Dari sisi epistemologi, Nukhbah al-Fikar menggambarkan sintesis antara otoritas tradisi dan rasionalitas ilmiah. Ibn Hajar tidak menolak tradisi ulama sebelumnya, tetapi juga tidak menelan mentah-mentah; ia menimbang setiap kaidah dengan nalar metodologis yang kuat.

Karya ini menandai fase standardisasi epistemologis dalam ilmu hadis. Artinya, Ibn Hajar bukan hanya menghimpun kaidah, tetapi menetapkan norma ilmiah bagaimana hadis harus dikaji, dinilai, dan diajarkan.

Bagi dunia akademik modern, Nukhbah al-Fikar memberikan pelajaran penting tentang bagaimana metodologi ilmiah dapat dibangun dari disiplin tradisional tanpa kehilangan keotentikan sumber. Dalam konteks ini, Ibn Hajar menjadi teladan akademisi muslim yang menggabungkan ketelitian ilmiah dengan kedalaman spiritual.

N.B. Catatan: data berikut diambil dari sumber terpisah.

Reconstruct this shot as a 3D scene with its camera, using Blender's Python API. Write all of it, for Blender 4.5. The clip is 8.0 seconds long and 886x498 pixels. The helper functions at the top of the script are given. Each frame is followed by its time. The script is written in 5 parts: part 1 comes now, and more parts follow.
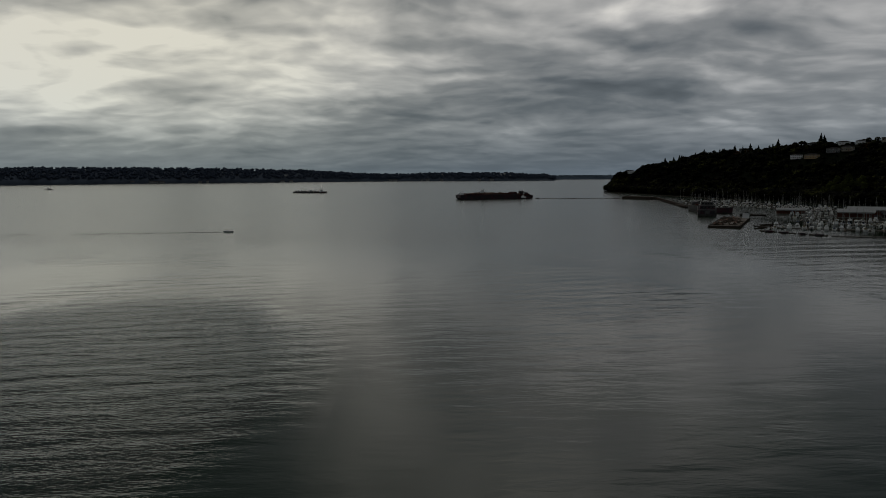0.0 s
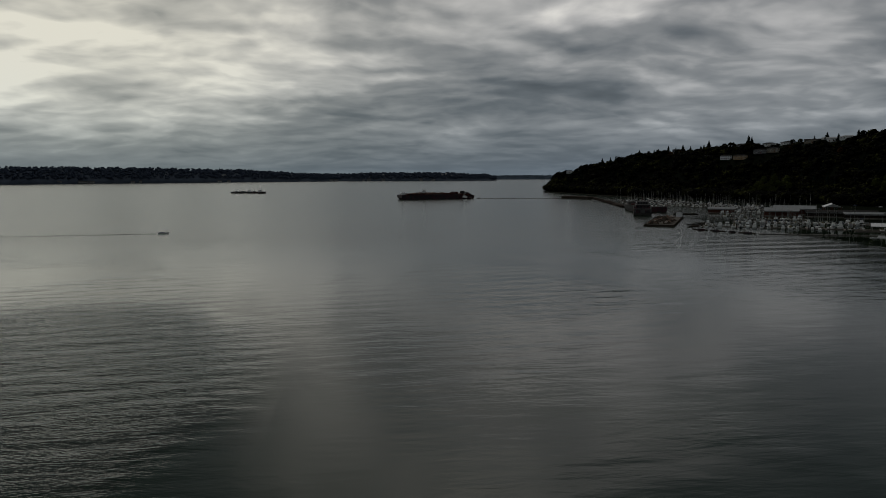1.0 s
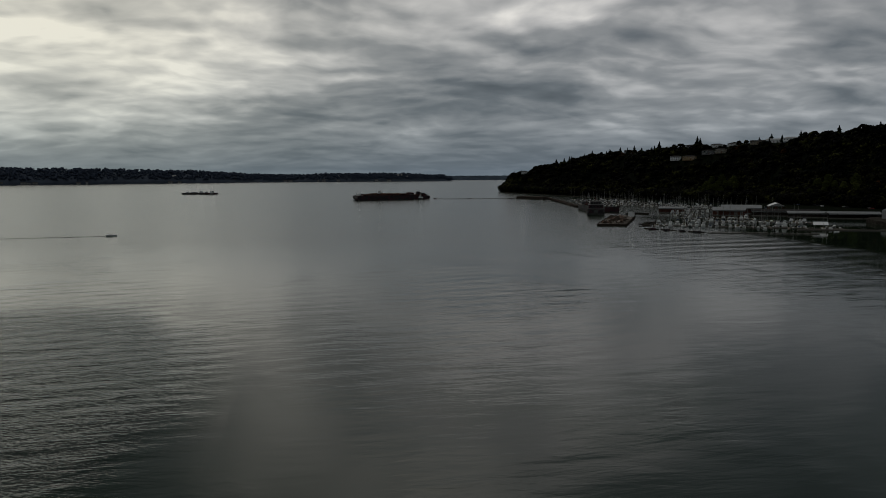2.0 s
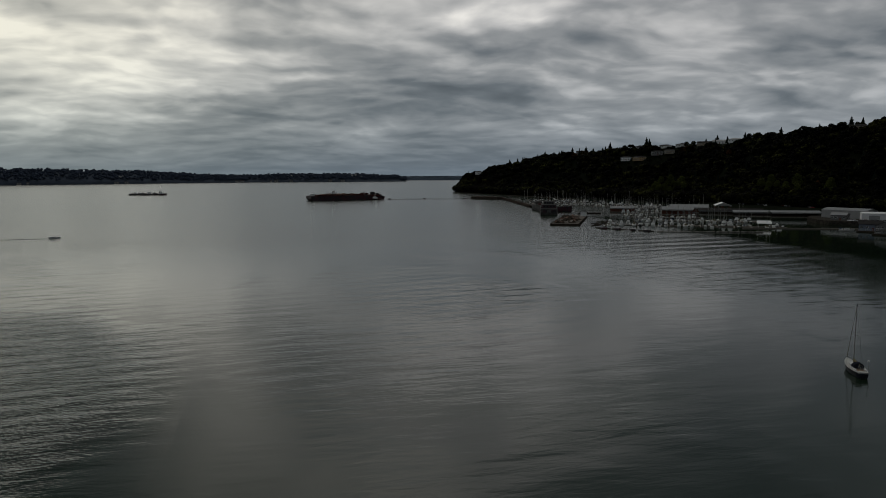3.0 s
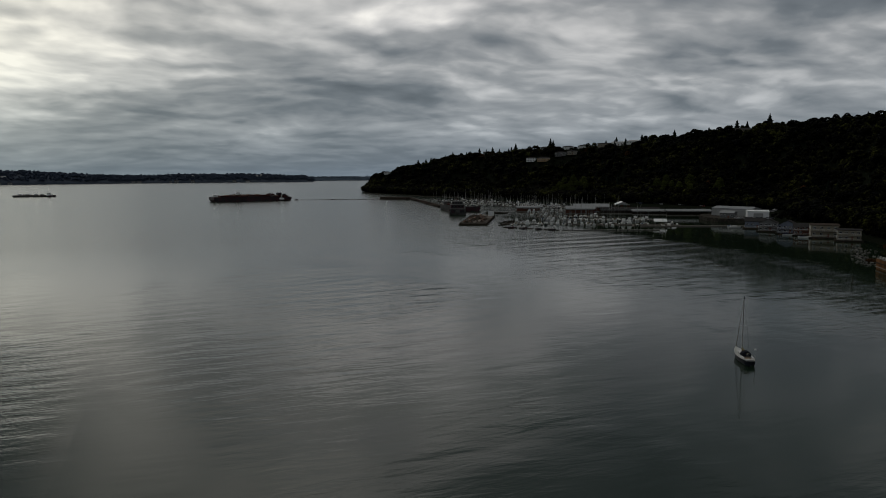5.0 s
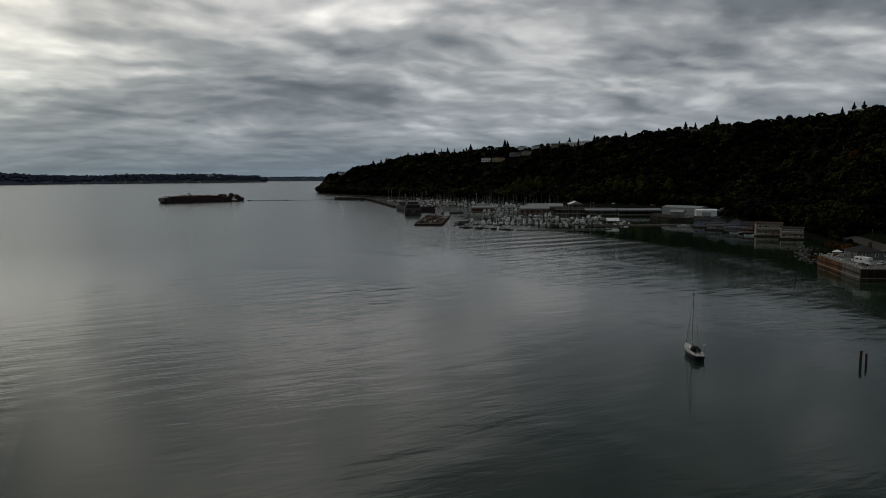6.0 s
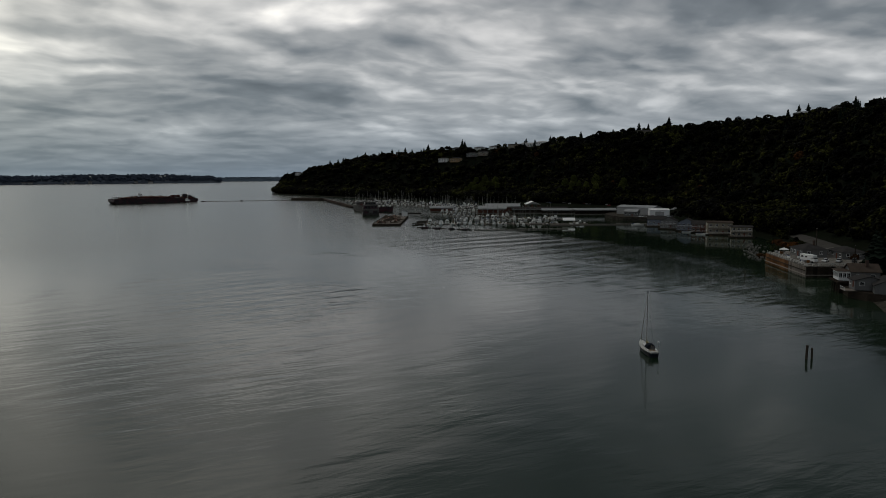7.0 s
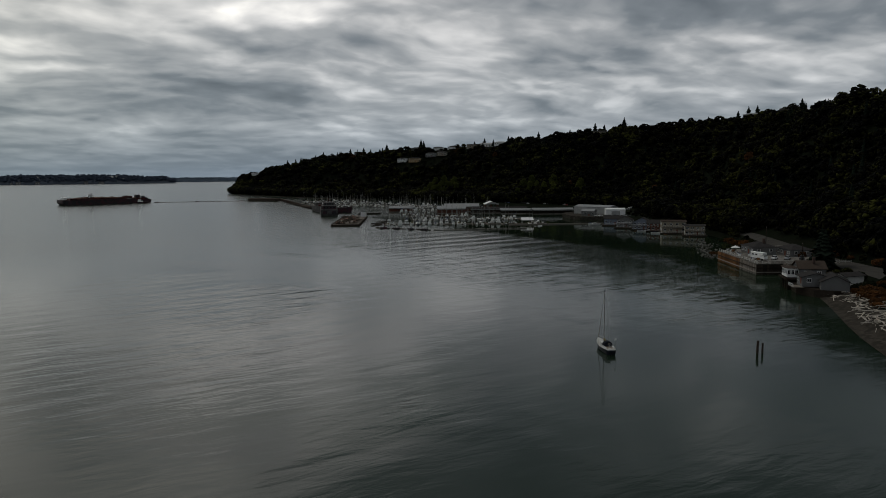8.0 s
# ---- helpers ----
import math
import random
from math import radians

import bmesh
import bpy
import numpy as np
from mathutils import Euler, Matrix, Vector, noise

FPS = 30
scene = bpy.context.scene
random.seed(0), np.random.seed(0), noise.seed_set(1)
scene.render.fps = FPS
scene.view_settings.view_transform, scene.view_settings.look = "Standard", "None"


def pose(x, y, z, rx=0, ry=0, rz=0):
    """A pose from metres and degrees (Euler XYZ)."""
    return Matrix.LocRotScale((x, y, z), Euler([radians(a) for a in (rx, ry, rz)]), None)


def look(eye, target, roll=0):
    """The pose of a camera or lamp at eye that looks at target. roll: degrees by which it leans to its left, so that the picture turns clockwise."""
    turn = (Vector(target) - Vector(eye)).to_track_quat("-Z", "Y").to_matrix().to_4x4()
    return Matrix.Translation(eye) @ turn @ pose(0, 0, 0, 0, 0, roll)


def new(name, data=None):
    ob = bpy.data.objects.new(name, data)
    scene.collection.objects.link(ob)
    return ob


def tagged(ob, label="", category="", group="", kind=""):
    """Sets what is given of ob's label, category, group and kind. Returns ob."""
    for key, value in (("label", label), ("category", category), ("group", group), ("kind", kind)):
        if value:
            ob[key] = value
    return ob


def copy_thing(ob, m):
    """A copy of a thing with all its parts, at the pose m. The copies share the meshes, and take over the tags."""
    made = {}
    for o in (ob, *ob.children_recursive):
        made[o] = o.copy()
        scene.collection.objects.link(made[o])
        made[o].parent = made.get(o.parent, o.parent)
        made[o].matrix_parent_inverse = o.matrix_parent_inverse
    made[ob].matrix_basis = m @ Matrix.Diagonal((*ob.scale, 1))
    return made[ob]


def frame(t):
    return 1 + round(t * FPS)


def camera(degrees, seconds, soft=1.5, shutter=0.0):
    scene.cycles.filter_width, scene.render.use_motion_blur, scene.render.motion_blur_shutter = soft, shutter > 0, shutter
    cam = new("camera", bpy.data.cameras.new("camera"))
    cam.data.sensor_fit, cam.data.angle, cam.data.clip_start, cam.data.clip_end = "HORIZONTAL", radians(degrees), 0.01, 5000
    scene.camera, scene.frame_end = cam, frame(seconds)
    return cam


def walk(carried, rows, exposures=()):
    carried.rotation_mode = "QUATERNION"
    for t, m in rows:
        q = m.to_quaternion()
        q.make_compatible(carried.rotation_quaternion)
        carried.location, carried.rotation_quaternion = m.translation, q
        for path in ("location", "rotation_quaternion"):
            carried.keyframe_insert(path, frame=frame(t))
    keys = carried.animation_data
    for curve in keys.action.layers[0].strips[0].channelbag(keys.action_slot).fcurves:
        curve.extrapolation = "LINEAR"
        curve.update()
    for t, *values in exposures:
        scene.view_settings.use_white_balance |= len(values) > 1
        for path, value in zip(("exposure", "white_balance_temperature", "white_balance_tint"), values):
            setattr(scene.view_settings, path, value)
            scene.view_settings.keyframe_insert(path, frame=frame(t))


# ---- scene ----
from mathutils.bvhtree import BVHTree

cam = camera(64.3, 8.0, soft=0.8)
EYE = Vector((0, 0, 40.0))
# seconds, degrees to the right of north (+y), degrees of tilt, degrees of lean: the craft hovers and turns
TURN = [(0.0, 0.0, -6.10, -0.29), (0.5, 2.74, -6.13, -0.24), (1.0, 4.73, -6.12, -0.25), (1.5, 6.49, -6.10, -0.28),
        (3.0, 11.99, -6.09, -0.30), (3.5, 13.76, -6.09, -0.28), (4.0, 15.53, -6.10, -0.28), (4.5, 17.47, -6.10, -0.28),
        (6.0, 22.97, -6.10, -0.34), (6.5, 24.73, -6.10, -0.34), (7.0, 26.39, -6.10, -0.35), (7.5, 28.03, -6.11, -0.36), (8.0, 29.70, -6.11, -0.38)]


def aim(deg, tilt, lean):
    a, p = radians(deg), radians(tilt)
    way = Vector((math.sin(a) * math.cos(p), math.cos(a) * math.cos(p), math.sin(p)))
    return look(EYE, EYE + 100 * way, lean)


walk(cam, [(t, aim(*row)) for t, *row in TURN], exposures=[(0.0, -0.2), (1.5, -0.05), (3.5, 0.17), (6.5, 0.45), (8.0, 0.58)])

# ---------------------------------------------------------------- sky and light
SUN_AZ, SUN_EL = -22.0, 64.0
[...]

Relevansi dalam Kajian Hadis Kontemporer

Dalam era modern, Nukhbah al-Fikar tetap relevan karena beberapa alasan:

  1. Sebagai Model Pendidikan Hadis:
    Struktur logisnya menjadikannya model kurikulum ideal untuk memahami prinsip-prinsip kritik hadis. Di berbagai universitas Islam, kitab ini masih digunakan sebagai pengantar sebelum mempelajari karya-karya hadis besar.

  2. Sebagai Landasan Kajian Kritik Sanad Digital:
    Dalam studi hadis berbasis digital (seperti proyek takhrij hadis online), konsep dasar dari Nukhbah al-Fikar tentang sanad, ittisal, dan ‘illah masih menjadi acuan dalam algoritma verifikasi sanad modern.

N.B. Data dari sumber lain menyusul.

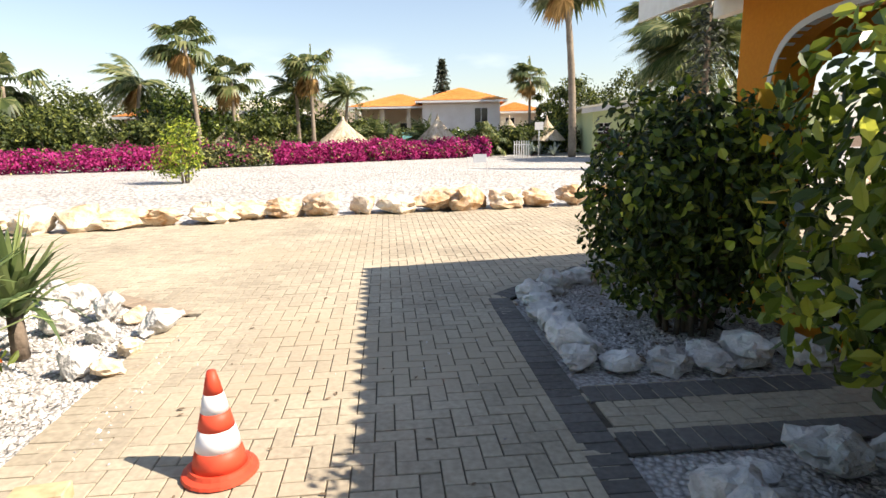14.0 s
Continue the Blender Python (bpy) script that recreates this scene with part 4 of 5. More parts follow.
tubes("bole", [[((0.04, 0, -0.03), 0.15), ((0.0, 0.03, 0.1), 0.10), ((-0.06, 0.0, 0.2), 0.115), ((-0.04, 0.05, 0.3), 0.07), ((-0.09, 0.04, 0.4), 0.085), ((-0.1, 0.03, 0.44), 0.05)], [((0.12, 0.05, -0.03), 0.09), ((0.17, 0.04, 0.12), 0.06), ((0.15, 0.02, 0.24), 0.075), ((0.2, 0.0, 0.34), 0.035)]], TWIG, stump, 9)
for q, (x, y) in enumerate(((4.3, 8.1), (5.3, 8.6))):
    bush = [((x, y, 0.35), (0.45, 0.4, 0.35), 170)]
    hedge("thin young shrub with sparse leaves on bare twigs", bush, L_OLEANDER, 0.07, 0.4, stems=12, seed=90 + q, group="young shrubs", lumps=0.4)


# ---- palms ----
def palm(loc, height, crown, seed, fan=True, fronds=26, dry=8, lean=(0.0, 0.0), label="", wind=(-0.35, 0.1), thick=0.11, name="palm_tree", group="palms"):
    """A palm: ringed trunk, feather or fan fronds swept by the wind, and a skirt of dry ones."""
    rng = random.Random(seed)
    crown *= 1.25 if fan else 1.1
    ob = thing(name, label or ("fan palm with wind-swept fronds" if fan else "feather palm with long drooping fronds"), "palm tree", loc, group)
    top = Vector((lean[0], lean[1], height))
    line = []
    for i in range(14):
        s = i / 13
        line.append((Vector((lean[0] * s * s, lean[1] * s * s, height * s)), thick * (1.25 - 0.4 * s) * (1.0 + (0.06 if i % 2 else -0.04))))
    tubes("trunk", [line], PALM_BARK, ob, 10)
    for part, n, mat in (("fronds", fronds, L_PALM), ("dry_fronds", dry, L_PALM_DRY)):
        if not n:
            continue
        verts, faces = [], []
        for q in range(n):
            a = 2 * math.pi * (q / n) + rng.uniform(-0.25, 0.25)
            el = rng.uniform(-0.35, 1.2) if part == "fronds" else rng.uniform(-1.4, -0.9)
            d = Vector((math.cos(a) * math.cos(el) + wind[0], math.sin(a) * math.cos(el) + wind[1], math.sin(el))).normalized()
            L = crown * rng.uniform(0.8, 1.1) * (0.75 if part != "fronds" else 1)
            pts = []
            p = top.copy()
            dd = d.copy()
            for k in range(9):
                pts.append(p.copy())
                p = p + dd * L / 8
                dd = (dd + Vector((wind[0] * 0.12, wind[1] * 0.12, -0.2 if not fan else -0.08))).normalized()
            side = d.cross(Vector((0, 0, 1)))
            side = side.normalized() if side.length > 0.01 else Vector((1, 0, 0))
            if fan:
                hub = pts[4]
                fwd = (pts[5] - pts[4]).normalized()
                i = len(verts)
                w = 0.018
                verts += [top - side * w, top + side * w, hub + side * w, hub - side * w]
                faces.append((i, i + 1, i + 2, i + 3))
                up = side.cross(fwd).normalized()
                for r in range(17):
                    t = (r / 16 - 0.5) * 3.6
                    ray = (fwd * math.cos(t) + side * math.sin(t)).normalized()
                    rl = L * 0.55 * (0.75 + 0.25 * math.cos(t)) * rng.uniform(0.85, 1.1)
                    perp = up.cross(ray).normalized() * rl * 0.095
                    mid = hub + ray * rl * 0.55
                    tip = hub + ray * rl + Vector((wind[0] * 0.35, wind[1] * 0.2, -0.45)) * rl
                    i = len(verts)
                    verts += [hub, mid - perp, tip, mid + perp]
                    faces.append((i, i + 1, i + 2, i + 3))
            else:
                for k in range(1, 9):
                    a0, b0 = pts[k - 1], pts[k]
                    i = len(verts)
                    w = 0.03 * (1 - k / 10)
                    verts += [a0 - side * w, a0 + side * w, b0 + side * w, b0 - side * w]
                    faces.append((i, i + 1, i + 2, i + 3))
                    fwd = (b0 - a0).normalized()
                    for h in range(4):
                        o = a0.lerp(b0, h / 4)
                        ll = L * 0.26 * math.sin(math.pi * min(0.96, (k + h / 4) / 9.5 + 0.12)) * rng.uniform(0.8, 1.15)
                        for sg in (-1, 1):
                            ray = (side * sg * 0.8 + fwd * 0.7 + Vector((wind[0] * 0.4, wind[1] * 0.4, -0.35))).normalized()
                            perp = fwd * ll * 0.085
                            mid = o + ray * ll * 0.5
                            i = len(verts)
                            verts += [o, mid - perp, o + ray * ll + Vector((0, 0, -0.18 * ll)), mid + perp]
                            faces.append((i, i + 1, i + 2, i + 3))
        mesh_object(part, verts, faces, mat, ob)
    return ob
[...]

  3. Sebagai Basis Dialog Ilmiah dengan Pendekatan Modern:
    Metode analitis Ibn Hajar dapat diintegrasikan dengan metodologi kritik sejarah modern (historical-critical method), tanpa mengabaikan prinsip-prinsip epistemologis Islam.

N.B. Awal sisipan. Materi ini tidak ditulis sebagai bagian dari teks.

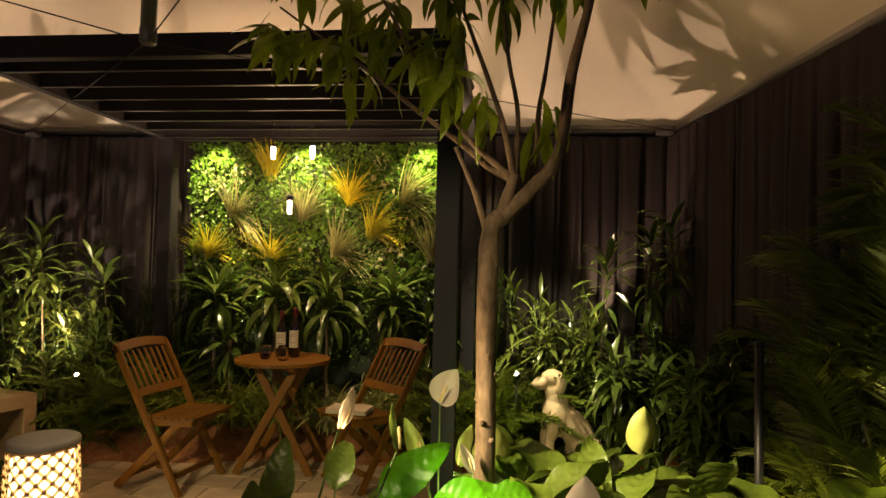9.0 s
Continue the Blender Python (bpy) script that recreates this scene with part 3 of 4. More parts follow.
# ---- bench ----
bench = thing("bench", pose(0.137, 3.765, 0, 0, 0, -12.5), "sand-coloured block bench with solid end slabs on turf", "bench")
g = Geo()
g.box(-0.195, -0.64, 0.375, 0.195, 0.64, 0.465)
part("seat_slab", g, CONCRETE, bench, bevel=0.004)
for y0, y1 in ((-0.64, -0.55), (0.55, 0.64)):
    g = Geo()
    g.box(-0.195, y0, 0, 0.195, y1, 0.374)
    part("end_slab", g, CONCRETE, bench, bevel=0.004)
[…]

  4. Sebagai Rujukan Otoritatif dalam Penelitian Hadis:
    Dalam penelitian akademik kontemporer, Nukhbah al-Fikar sering dijadikan landasan konseptual dalam menganalisis otentisitas hadis dan validitas periwayatan.

Kritik dan Catatan Akademik

Meski sangat berharga, Nukhbah al-Fikar bukan tanpa keterbatasan. Beberapa akademisi modern menilai bahwa:

  1. Bahasanya terlalu padat dan simbolik, sehingga memerlukan syarah (Nuzhah al-Nazar) agar dapat dipahami dengan benar.

  2. Pendekatannya masih normatif-tradisional, belum mengakomodasi pendekatan historis-kritis terhadap perkembangan sanad dan matan.

  3. Belum menjawab secara eksplisit konteks sosial hadis, misalnya aspek sosio-historis periwayatan.

Namun demikian, kekuatan metodologis dan konsistensinya dalam klasifikasi tetap menjadikan karya ini fondasi utama dalam ilmu musthalah. Keterbatasannya justru membuka ruang bagi pengembangan metodologi hadis yang lebih kontekstual di masa kini.

Kitab Nukhbah al-Fikar fi Musthalah Ahl al-Atsar karya Ibn Hajar al-‘Asqalani merupakan karya sintesis yang merepresentasikan kematangan metodologi ilmu hadis klasik. Ia bukan sekadar ringkasan dari karya-karya sebelumnya, tetapi sebuah rekonstruksi epistemologis yang menggabungkan ketelitian ilmiah, sistematika logis, dan kejelasan pedagogis.

Sebagai akademisi, membaca Nukhbah al-Fikar berarti menelusuri warisan ilmiah Islam yang disiplin, argumentatif, dan sistematik. Karya ini mengajarkan bagaimana sebuah ilmu dapat berkembang melalui sintesis antara tradisi dan rasionalitas. Relevansinya tidak hanya dalam konteks kajian hadis klasik, tetapi juga dalam pembangunan metodologi penelitian Islam modern yang berakar kuat pada prinsip ilmiah dan integritas sumber.